I don't actually like connecting to public WiFi spots. Ususally the connection is worse than my cellular and why send data through yet another third party network? At least I have a long established relationship with my service provider.

Continuously streaming video? Not at all, might watch something here or there but most of my device usage is text or just reading. I barely use the phone or texting or social media.

I think we forget just how data-hungry modern apps are. A 1080p "Full-HD" YouTube video will consume 4GB/hour of watch time. Even going down to 480p is still 1GB/hour.


> ...just how data-hungry modern apps are...

True. I really try to avoid using the browser for anything unless I'm on WiFi because a single page (really all the other crap that gets loaded besides the actual content that I'm looking for, even with uBlock Origin) might eat dozens of MB. For a while I used the NPR One app to stream podcasts, but I gave it up when it started using way, way more data than streaming audio should ever require.


> I'm admittedly a minimal user of my phone. I average about 10 unlocks per day.

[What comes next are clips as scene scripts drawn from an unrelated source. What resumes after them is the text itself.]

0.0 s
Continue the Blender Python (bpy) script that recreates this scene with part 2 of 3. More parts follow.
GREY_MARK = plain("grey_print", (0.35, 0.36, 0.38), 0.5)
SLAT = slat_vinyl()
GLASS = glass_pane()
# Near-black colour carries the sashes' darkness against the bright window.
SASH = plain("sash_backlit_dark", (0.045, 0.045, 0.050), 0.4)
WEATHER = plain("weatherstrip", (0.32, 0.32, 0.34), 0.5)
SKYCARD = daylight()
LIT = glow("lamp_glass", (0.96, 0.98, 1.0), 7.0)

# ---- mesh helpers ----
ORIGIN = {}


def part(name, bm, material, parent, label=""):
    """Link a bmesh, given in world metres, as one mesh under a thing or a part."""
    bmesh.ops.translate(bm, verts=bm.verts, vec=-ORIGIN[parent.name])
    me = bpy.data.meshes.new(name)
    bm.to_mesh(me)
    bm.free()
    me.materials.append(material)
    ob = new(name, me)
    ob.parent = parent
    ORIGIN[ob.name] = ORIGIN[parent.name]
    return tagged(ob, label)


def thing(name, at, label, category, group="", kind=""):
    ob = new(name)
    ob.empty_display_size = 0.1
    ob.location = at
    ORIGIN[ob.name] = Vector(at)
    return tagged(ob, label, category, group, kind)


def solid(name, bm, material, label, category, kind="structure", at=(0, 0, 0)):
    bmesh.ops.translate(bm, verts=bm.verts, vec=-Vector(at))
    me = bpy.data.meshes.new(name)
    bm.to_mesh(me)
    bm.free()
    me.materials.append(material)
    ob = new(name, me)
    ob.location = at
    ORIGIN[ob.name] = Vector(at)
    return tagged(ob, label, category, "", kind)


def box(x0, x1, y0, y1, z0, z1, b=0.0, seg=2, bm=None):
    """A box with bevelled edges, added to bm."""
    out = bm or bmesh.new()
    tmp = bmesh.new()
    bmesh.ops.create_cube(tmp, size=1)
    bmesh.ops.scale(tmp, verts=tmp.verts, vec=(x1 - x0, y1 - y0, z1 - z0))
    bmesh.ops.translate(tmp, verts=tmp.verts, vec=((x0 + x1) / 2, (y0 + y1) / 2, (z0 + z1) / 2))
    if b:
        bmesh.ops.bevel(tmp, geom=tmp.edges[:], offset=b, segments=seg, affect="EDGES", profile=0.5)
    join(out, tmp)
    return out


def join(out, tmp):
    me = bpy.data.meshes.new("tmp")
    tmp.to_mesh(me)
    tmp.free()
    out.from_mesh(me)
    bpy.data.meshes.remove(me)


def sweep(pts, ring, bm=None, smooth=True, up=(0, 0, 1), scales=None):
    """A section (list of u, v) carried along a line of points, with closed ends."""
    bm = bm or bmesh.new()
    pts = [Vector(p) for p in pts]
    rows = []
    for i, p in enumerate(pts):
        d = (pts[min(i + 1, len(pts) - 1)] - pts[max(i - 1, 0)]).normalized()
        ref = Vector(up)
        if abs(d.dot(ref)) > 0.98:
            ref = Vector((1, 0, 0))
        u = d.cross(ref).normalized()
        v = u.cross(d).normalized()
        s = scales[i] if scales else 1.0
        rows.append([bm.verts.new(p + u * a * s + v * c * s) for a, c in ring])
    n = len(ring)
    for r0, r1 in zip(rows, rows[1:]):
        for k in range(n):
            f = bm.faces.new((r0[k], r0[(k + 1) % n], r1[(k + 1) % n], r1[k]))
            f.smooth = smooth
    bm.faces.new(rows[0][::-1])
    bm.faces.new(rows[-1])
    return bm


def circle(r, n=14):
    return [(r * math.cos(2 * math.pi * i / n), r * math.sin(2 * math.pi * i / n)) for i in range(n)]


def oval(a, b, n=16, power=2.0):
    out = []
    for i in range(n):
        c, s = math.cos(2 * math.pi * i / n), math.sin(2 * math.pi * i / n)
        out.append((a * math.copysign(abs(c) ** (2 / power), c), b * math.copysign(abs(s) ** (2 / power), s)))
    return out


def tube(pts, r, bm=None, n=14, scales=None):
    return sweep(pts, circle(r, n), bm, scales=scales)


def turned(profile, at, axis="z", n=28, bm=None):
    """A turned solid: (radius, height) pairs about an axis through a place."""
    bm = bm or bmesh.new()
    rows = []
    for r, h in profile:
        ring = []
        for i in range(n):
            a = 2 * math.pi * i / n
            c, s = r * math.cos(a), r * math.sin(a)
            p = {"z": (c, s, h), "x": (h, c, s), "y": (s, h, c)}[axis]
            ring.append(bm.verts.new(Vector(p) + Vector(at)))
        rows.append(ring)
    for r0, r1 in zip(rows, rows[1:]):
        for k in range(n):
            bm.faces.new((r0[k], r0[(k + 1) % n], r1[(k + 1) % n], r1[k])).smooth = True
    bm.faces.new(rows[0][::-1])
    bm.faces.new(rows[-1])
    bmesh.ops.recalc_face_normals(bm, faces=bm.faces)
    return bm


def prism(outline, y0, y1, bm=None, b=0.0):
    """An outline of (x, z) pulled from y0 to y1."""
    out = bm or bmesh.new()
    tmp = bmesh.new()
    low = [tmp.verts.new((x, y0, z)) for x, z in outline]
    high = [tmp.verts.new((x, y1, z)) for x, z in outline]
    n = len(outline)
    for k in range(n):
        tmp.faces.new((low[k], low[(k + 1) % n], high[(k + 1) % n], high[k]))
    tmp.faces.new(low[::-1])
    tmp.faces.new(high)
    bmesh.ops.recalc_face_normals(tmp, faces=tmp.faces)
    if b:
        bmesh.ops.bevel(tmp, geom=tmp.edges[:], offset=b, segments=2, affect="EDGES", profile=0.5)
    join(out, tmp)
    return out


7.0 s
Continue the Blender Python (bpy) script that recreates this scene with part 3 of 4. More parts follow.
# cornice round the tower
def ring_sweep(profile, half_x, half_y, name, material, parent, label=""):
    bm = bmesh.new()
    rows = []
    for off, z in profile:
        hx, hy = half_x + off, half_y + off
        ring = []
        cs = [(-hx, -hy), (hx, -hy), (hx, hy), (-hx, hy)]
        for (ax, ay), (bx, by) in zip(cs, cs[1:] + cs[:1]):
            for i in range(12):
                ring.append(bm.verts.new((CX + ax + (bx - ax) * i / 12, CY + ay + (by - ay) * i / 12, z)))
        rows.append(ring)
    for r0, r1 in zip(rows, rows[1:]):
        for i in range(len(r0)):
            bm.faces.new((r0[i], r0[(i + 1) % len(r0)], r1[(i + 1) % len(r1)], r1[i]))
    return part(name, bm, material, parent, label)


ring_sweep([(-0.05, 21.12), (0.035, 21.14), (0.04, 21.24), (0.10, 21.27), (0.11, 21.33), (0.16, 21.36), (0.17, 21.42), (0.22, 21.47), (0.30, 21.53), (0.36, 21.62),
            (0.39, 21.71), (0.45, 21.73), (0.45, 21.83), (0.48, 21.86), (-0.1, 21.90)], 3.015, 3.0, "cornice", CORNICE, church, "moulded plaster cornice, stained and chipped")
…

That's about 5 - 10 times the amount of unlocks I do. Not what I'd consider minimal, at all. :D


Nice! I have a few days in the past month with only 1-2 unlocks, but those are outliers. At a minimum, my wife and I will exchange a couple messages per hour when I'm out of the house. I like to think that I could live as a total weirdo without a phone (just my Google Voice line from my laptop) if I were single.

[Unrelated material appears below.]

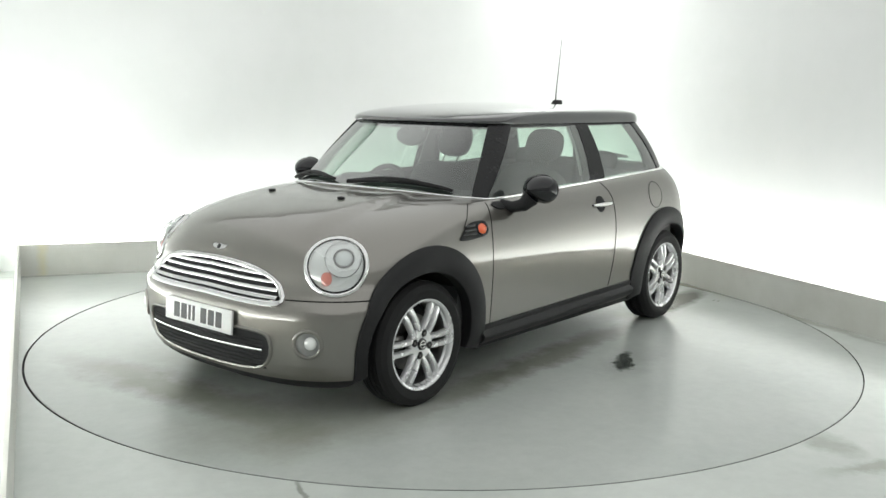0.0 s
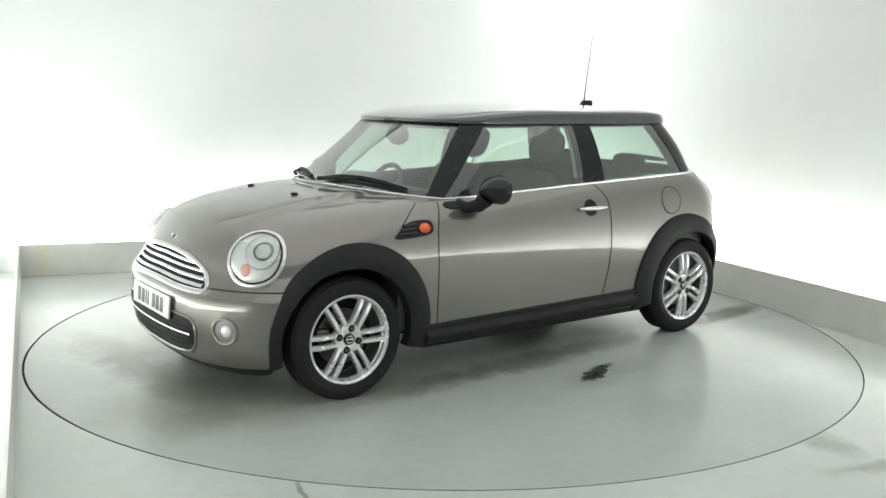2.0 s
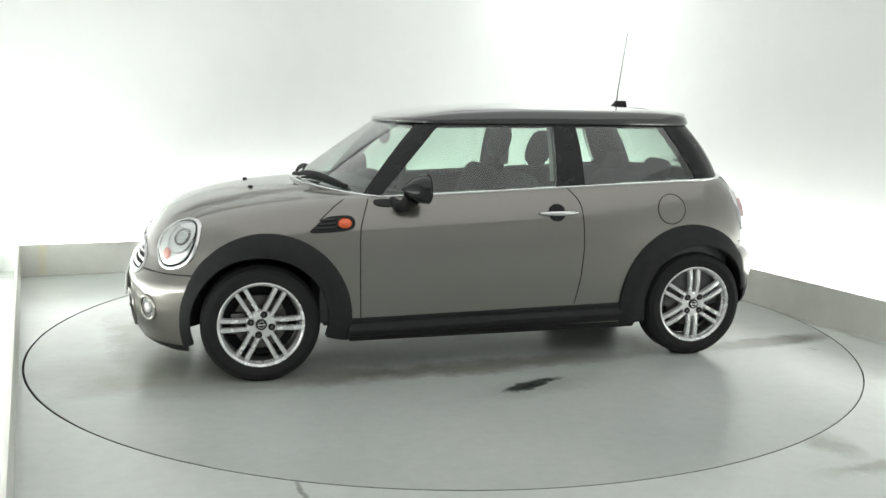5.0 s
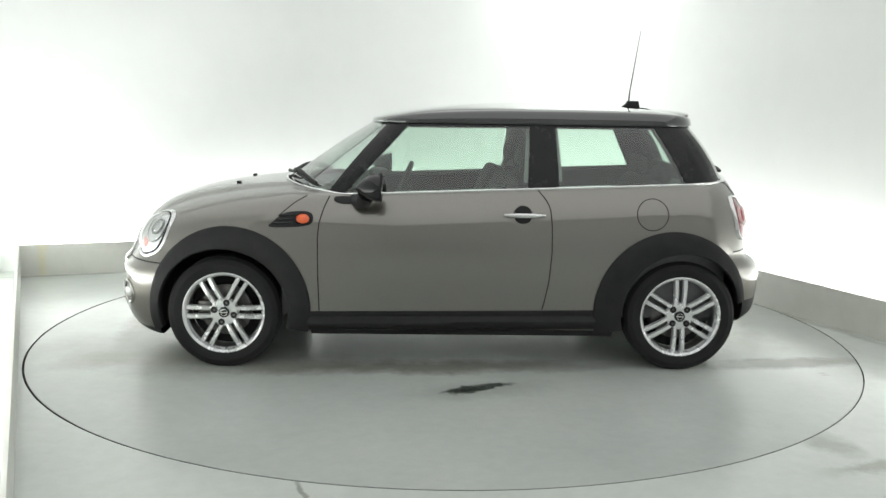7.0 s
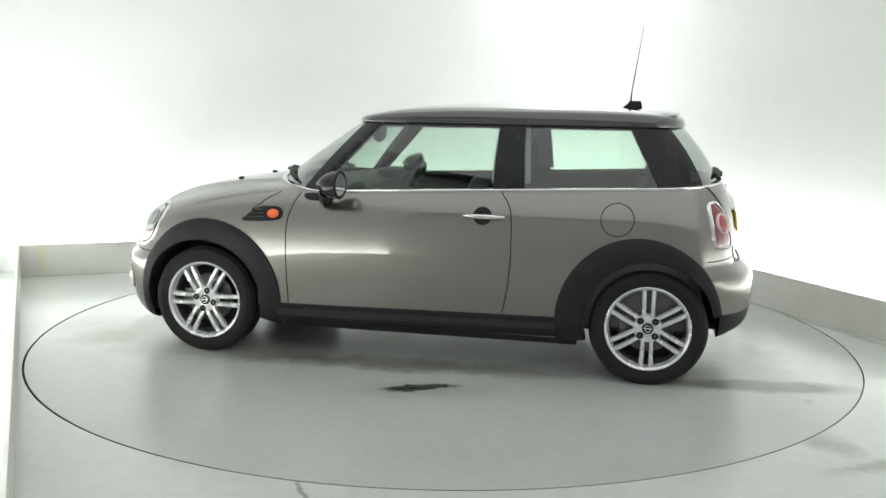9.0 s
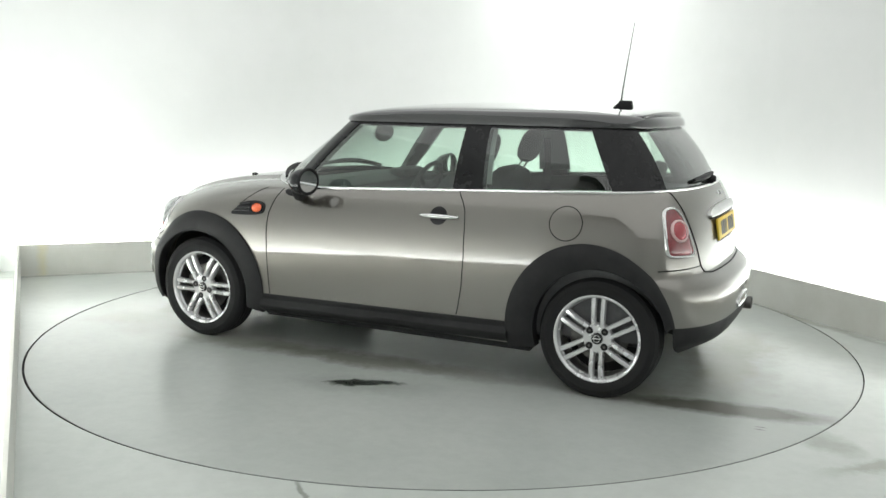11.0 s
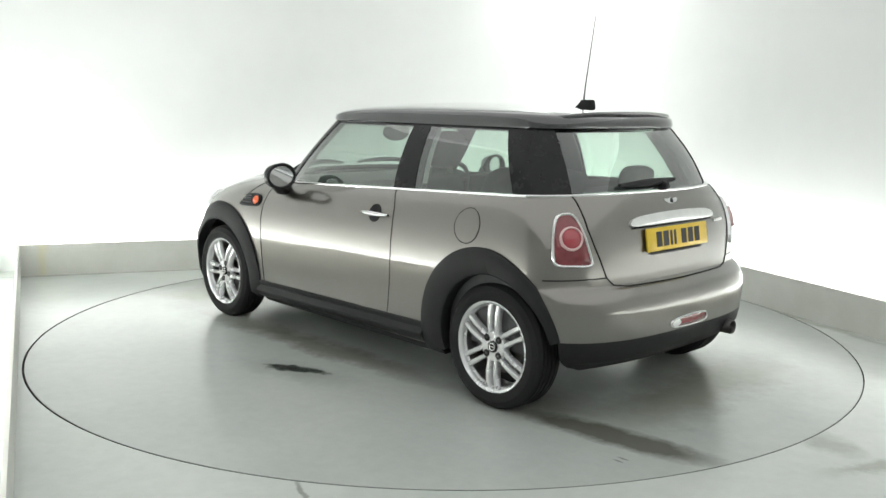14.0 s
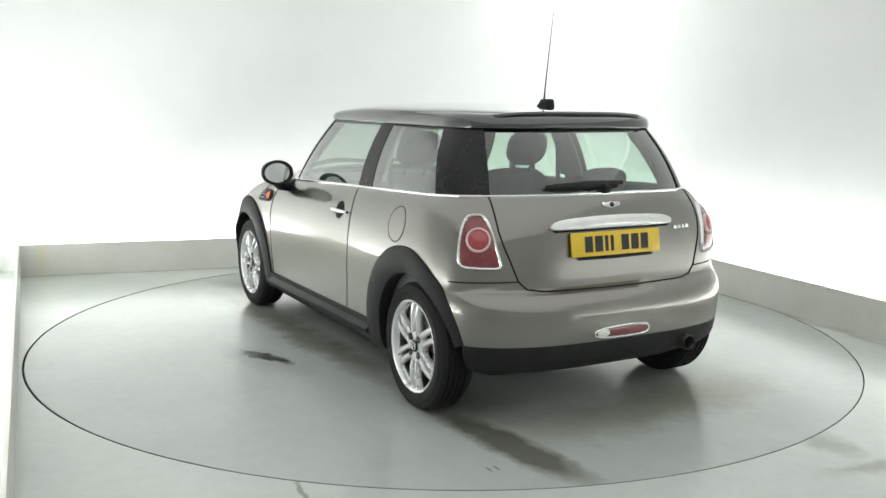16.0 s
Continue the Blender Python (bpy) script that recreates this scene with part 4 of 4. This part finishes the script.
box(bm, 0.40, 0.52, -0.50, -0.22, 0.93, 0.985, 0.02)
part("instrument_hood", bm, TRIM_GREY, car)
sw = part("steering_wheel", tube([(0, 0.182 * math.cos(a), 0.182 * math.sin(a)) for a in np.linspace(0, 2 * math.pi, 41)[:-1]], 0.016, 10, closed=True), TRIM_GREY, car, "dark steering wheel")
sw.matrix_basis = pose(0.315, -0.345, 0.855, 0, -24, 0)
bm = lathe([(0.001, 0.02), (0.05, 0.016), (0.062, -0.01), (0.05, -0.06)], 24, axis="x")
part("wheel_boss", bm, TRIM_GREY, sw)
for a in (0, 120, 240):
    bm = bmesh.new()
    box(bm, -0.012, 0.008, 0.04, 0.178, -0.016, 0.016, 0.006, pose(0, 0, 0, a + 150 - 120, 0, 0))
    part("wheel_spoke", bm, TRIM_GREY, sw)
bm = lathe([(0.001, -0.012), (0.050, -0.012), (0.058, 0.0), (0.052, 0.016), (0.02, 0.028), (0.001, 0.03)], 32, axis="x")
for v in bm.verts:
    v.co.y *= 1.95
rv = part("rear_view_mirror", bm, TRIM_GREY, car, "oval interior mirror")
rv.matrix_basis = pose(0.43, 0.0, 1.225, 0, -6, 0)
part("mirror_stalk", tube([(0.02, 0, 0.03), (0.035, 0, 0.065), (0.02, 0, 0.085)], 0.011, 8), TRIM_GREY, rv)


def cushion(sx, sy, sz, power=0.28, n=20):
    """A stuffed pad: a box with well rounded sides."""
    rows = []
    for i in range(13):
        b = -math.pi / 2 + math.pi * i / 12
        cz, sz_ = abs(math.cos(b)) ** power, math.copysign(abs(math.sin(b)) ** power, math.sin(b))
        rows.append([(sx / 2 * max(cz, 0.01) * math.copysign(abs(math.cos(a)) ** power, math.cos(a)), sy / 2 * max(cz, 0.01) * math.copysign(abs(math.sin(a)) ** power, math.sin(a)), sz / 2 * sz_)
                     for a in [2 * math.pi * (k + 0.5) / n for k in range(n)]])
    return grid_mesh(rows, close_u=True)


def seat(y):
    s = part("front_seat", cushion(0.50, 0.50, 0.17), CLOTH, car, "charcoal cloth front seat with tall headrest")
    s.matrix_basis = pose(0.10, y, 0.475, 0, -8, 0)
    b = part("seat_back", cushion(0.15, 0.49, 0.60, 0.42), CLOTH, s)
    b.matrix_basis = pose(-0.275, 0, 0.305, 0, -12, 0)
    h = part("headrest", cushion(0.10, 0.27, 0.215, 0.75), CLOTH, s, "rounded cloth headrest")
    h.matrix_basis = pose(-0.42, 0, 0.752, 0, -12, 0)
    for k in (-0.06, 0.06):
        part("headrest_post", tube([(-0.365, k, 0.58), (-0.42, k, 0.70)], 0.006, 6), STEEL, s)


seat(0.36)
seat(-0.36)
bench = part("rear_bench", cushion(0.46, 1.06, 0.16), CLOTH, car, "charcoal cloth rear bench")
bench.matrix_basis = pose(-0.86, 0, 0.48)
b = part("bench_back", cushion(0.14, 1.06, 0.52, 0.4), CLOTH, bench)
b.matrix_basis = pose(-0.295, 0, 0.26, 0, -16, 0)
for y in (0.29, -0.29):
    h = part("rear_headrest", cushion(0.09, 0.26, 0.13, 0.6), CLOTH, bench)
    h.matrix_basis = pose(-0.37, y, 0.555, 0, -14, 0)
bm = bmesh.new()
box(bm, -1.47, -1.22, -0.56, 0.56, 0.935, 0.955, 0.006)
part("parcel_shelf", bm, TRIM_GREY, car, "dark parcel shelf")
for y in (0.56, -0.56):
    belt_pts = [(-0.46, y * 0.99, 1.20), (-0.47, y * 1.0, 0.95), (-0.44, y, 0.60)]
    bm = grid_mesh([[Vector(p) + Vector((d, 0, 0)) for p in belt_pts] for d in (-0.022, 0.022)])
    bmesh.ops.solidify(bm, geom=bm.faces[:], thickness=0.002)
    part("seat_belt", bm, CLOTH, car, "dark seat belt")
# valance step, small badge bars on the tailgate
for k in range(4):
    y = -0.378 - k * 0.030
    part("badge_bar", skin_bar([(y, 0.846), (y - 0.022, 0.842)], "rear", 0.009, 0.004, 4, 0.004), CHROME, car, "small chrome badge bar")

rows = []
for r in (0.001, 0.012, 0.019):
    rows.append([glasshouse(0.90 + r / 0.7 * math.cos(a), 0.86 + r / 0.48 * math.sin(a), 0.008) for a in np.linspace(0, 2 * math.pi, 25)[:-1]])
part("windscreen_sticker", grid_mesh(rows, close_u=True), PLATE_WHITE, car, "small round white sticker")


def motions():
    """The turntable turns evenly, and the car stands on it."""
    table_rows, car_rows = [], []
    for k in range(33):
        t = 0.5 * k
        deg = TURN_START + TURN_SPEED * t
        c, s = math.cos(radians(deg)), math.sin(radians(deg))
        table_rows.append((t, pose(0, 0, FLOOR_Z, 0, 0, deg)))
        car_rows.append((t, pose(c * CAR_OFF[0] - s * CAR_OFF[1], s * CAR_OFF[0] + c * CAR_OFF[1], 0, 0, 0, deg)))
    walk(turntable, table_rows)
    walk(car, car_rows)


motions()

How many times a day do you unlock your laptop though?


Haha, once in the morning, and I then I'm looking at it all day long.


not OP, but anyone who streams music regularly or watches videos on their commute, or does video calls on the go, will rack up pretty serious gigs. I'm with you on low bandwidth usage and certainly on the home bandwidth thing, but some people have a very mobile and streaming-centric lifestyle. It's a bit foreign to me but it's definitely common.